My letters to Dave (which numbered many) went unanswered. I was glued to the news to see what was happening 10,000 miles from home.
In the meantime, my first gynecological visit was to find out I was seventeen and pregnant. My life started falling apart at the seams at that moment (and hasn’t stopped in the 50 plus years since).
As soon as I got home, I called Ray at the Base and told him of our dilemma, as it was unequivocally his child I was carrying. We secretly plotted an elopement. He was stationed in Augusta, South Carolina where you only had to be eighteen to marry without  parental consent. So, armed with a “doctored” birth certificate showing I was eighteen, I drove “George” to pick up Ray at the Base to get married. My fraudulent birth certificate  didn’t pass the muster of the Judge’s secretary. I came home pregnant, sick and worried out of my mind as to what was going to happen next. Ray went back to Ranger training camp.
It was that next weekend when my “Vietnam” started. I’d had morning sickness only one time. Dad guessed I was pregnant and was in a rage. I was going into town to see Ray, who was on leave, so we could plot our next elopement. Mom came into my room (the same day I’d had my one and only bout with morning sickness) and told me Dad thought I was pregnant and asked if it was true. I broke down. We cried and hugged. She asked if I wanted to get an abortion and admitted to me that she’d had several over the years because she kept getting pregnant and there was no other way to deal with the issue in those days. I told Mom from some outside source, in an out-of-body way, “This child is meant to be born.”

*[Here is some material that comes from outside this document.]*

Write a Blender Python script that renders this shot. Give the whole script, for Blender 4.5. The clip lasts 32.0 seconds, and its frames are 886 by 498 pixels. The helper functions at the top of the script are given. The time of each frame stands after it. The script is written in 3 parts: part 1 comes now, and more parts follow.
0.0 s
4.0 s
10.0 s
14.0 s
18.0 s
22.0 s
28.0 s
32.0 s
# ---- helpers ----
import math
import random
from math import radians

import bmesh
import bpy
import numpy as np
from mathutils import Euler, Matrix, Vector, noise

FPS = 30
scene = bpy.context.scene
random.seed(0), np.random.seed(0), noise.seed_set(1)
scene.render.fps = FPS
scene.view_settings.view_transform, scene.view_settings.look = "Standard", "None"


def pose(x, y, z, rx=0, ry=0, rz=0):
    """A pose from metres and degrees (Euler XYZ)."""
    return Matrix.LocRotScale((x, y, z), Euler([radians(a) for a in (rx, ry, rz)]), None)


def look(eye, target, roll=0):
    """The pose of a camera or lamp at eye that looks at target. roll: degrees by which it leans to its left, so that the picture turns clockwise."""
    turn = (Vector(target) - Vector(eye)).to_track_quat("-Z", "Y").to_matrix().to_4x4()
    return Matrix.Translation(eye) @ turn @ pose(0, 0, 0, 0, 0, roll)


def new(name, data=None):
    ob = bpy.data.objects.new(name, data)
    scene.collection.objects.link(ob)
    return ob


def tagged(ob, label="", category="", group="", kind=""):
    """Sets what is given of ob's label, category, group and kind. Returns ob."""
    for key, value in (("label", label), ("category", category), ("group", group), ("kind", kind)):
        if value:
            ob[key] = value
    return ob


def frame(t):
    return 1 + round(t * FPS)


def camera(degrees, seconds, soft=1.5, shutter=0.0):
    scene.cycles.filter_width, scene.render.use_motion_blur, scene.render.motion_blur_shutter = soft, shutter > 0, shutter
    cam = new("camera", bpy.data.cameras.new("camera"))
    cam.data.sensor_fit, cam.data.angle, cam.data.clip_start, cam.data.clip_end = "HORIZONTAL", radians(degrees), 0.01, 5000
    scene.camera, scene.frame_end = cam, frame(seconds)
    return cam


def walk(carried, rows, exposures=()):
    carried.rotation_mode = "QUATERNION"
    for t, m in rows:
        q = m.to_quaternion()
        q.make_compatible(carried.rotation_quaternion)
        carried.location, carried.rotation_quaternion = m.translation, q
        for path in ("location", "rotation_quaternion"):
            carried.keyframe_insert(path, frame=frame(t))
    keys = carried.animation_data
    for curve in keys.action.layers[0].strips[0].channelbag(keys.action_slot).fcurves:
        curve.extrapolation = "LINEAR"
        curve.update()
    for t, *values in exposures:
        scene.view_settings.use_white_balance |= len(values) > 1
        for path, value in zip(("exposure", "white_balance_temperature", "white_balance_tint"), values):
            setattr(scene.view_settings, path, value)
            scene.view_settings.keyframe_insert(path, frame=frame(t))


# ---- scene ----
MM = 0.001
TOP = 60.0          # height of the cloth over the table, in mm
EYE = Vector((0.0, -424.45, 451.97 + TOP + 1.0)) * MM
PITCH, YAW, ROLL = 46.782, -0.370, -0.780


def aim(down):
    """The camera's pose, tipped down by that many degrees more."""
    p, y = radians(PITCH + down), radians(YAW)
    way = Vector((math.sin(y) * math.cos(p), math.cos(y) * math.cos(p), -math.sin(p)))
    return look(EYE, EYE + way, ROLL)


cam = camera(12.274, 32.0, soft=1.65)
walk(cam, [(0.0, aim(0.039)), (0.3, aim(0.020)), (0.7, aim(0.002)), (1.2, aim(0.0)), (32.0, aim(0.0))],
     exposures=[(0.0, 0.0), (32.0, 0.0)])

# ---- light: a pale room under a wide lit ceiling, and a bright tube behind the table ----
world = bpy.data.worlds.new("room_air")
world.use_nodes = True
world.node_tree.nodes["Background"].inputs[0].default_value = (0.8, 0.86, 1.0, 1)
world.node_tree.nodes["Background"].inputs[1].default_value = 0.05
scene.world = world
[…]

Mom told me to pack some things and to not come back until she told me it was okay. She told me to call her later. If Dad answered the phone…hang up. She knew Dad and his temper and that he was going to blow a gasket. What she didn’t know was that Dad blew up much like Vesuvius. When I called and she answered, she told me what had happened. Dad had  gone to his arsenal, gotten a gun or guns, and went on the hunt for me and Ray. He was going to kill us both. Well, all three of us.
We hid all night in “George” in a parking lot behind some buildings on Fourteenth Street. I’ll never forget how scared and cold we were.

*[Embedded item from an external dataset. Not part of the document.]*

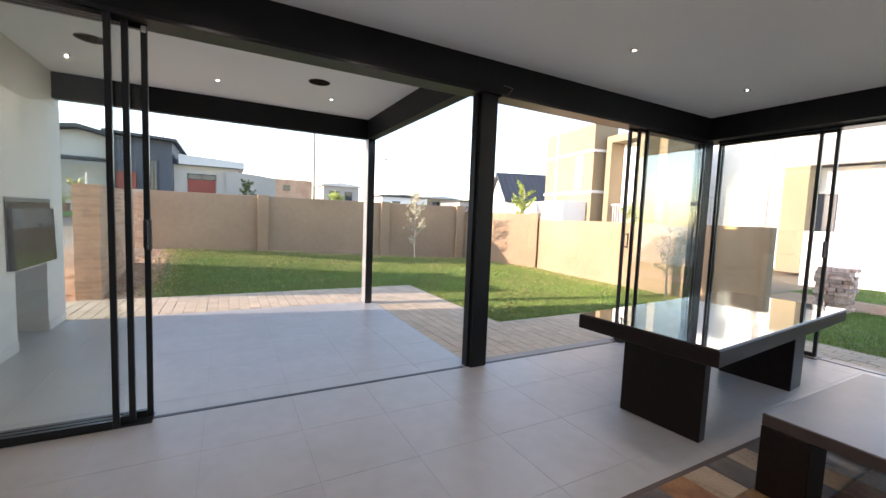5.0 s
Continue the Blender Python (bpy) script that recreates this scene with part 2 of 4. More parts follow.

It was Ray’s nineteenth birthday, October 13, 1965.
In all fairness to my siblings, they were living their own stories and were caught up in their own lives and futures. Mom fought hard to keep Dad from killing me. She told him he’d better leave town until he calmed down enough to be a father and grandfather. He headed West and stayed there until right before my son, Carl, was born.

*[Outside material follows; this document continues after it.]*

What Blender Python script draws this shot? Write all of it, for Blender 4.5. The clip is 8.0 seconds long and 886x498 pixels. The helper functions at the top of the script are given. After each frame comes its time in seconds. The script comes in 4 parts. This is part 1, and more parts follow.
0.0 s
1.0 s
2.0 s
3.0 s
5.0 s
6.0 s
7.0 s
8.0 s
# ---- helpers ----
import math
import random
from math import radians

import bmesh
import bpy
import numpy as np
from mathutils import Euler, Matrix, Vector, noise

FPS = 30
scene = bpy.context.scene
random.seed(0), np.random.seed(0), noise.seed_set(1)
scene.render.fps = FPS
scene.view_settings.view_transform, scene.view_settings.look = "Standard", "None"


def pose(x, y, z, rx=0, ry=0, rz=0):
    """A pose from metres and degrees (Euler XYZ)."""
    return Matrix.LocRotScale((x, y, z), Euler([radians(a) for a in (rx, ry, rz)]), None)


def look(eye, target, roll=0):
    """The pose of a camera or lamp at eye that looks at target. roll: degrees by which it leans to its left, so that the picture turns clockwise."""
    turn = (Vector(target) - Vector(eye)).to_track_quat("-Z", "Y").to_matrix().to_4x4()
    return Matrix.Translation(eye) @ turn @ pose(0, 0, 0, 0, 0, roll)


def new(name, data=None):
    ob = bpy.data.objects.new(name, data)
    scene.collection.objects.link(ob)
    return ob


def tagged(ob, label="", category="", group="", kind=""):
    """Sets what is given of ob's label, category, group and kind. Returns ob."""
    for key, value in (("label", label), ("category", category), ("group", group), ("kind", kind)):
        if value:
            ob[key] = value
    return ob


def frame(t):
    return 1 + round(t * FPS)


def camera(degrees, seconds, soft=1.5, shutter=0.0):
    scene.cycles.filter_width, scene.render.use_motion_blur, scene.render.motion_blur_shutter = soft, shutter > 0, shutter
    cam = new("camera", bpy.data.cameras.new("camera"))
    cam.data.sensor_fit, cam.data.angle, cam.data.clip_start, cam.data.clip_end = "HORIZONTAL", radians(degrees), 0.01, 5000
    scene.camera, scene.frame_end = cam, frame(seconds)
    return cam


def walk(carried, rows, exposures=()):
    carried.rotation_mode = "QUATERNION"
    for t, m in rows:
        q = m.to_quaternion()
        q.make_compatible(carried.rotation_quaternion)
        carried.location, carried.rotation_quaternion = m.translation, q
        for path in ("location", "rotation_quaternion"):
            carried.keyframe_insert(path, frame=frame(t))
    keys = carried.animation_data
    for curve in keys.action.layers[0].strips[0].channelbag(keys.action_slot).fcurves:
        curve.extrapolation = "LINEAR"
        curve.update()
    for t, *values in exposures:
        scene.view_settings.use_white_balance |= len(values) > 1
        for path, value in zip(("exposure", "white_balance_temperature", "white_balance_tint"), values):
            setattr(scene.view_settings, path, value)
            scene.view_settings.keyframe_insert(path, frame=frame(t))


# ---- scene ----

How did I survive the first of My “Vietnam” years? I truly don’t know because my part time job working for two lawyers as a legal secretary (yes, at 17 & pregnant) typing petitions and handling a two man law office paid me an astonishing rate of $.75/hour. It took every penny to pay the $36.63 car payment and $65.00 rent in my Hippi-ville apartment overlooking Tenth Street near Piedmont Park where I walked my leashed rabbit down to the park after work. The looks I got…pregnant walking a rabbit?